Question

Solve for x. ln(2x-2) - ln(x-1)= ln x

Answer 1

Remember the following property of logarithms:

`\ln (a)-\ln (b)=\ln ((a)/(b))`

Use this property to simplify the left member of the equation and solve for x:

`\begin{gathered} \ln (2x-2)-\ln (x-1)=\ln (x) \\ \Rightarrow\ln ((2x-2)/(x-1))=\ln (x) \\ \Rightarrow(2x-2)/(x-1)=x \\ \Rightarrow2x-2=x(x-1) \\ \Rightarrow2(x-1)=x(x-1) \end{gathered}`

Since the factor (x-1) appears at both sides of the equation, we can simplify it as long as x is different from 1 (since the factor should not be equal to 0).
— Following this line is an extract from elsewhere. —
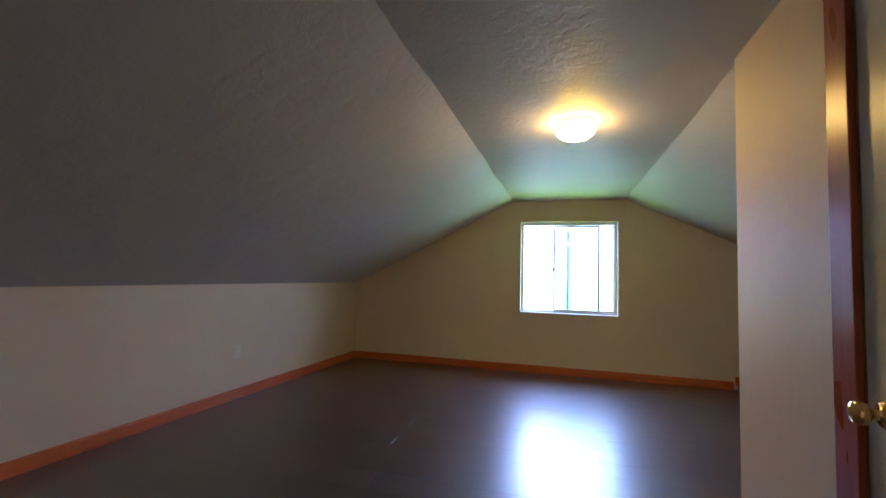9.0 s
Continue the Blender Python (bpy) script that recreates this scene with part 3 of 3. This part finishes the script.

Then:

`x=2`

Plug in x=2 into the original equation to check the solution:

`\begin{gathered} \ln (2(2)-2)-\ln (2-1)=\ln (2) \\ \Rightarrow\ln (4-2)-\ln (1)=\ln (2) \\ \Rightarrow\ln (2)-\ln (1)=\ln (2) \end{gathered}`

Since ln(1)=0, then:

`\ln (2)=\ln (2)`

Therefore, the solution is x=2.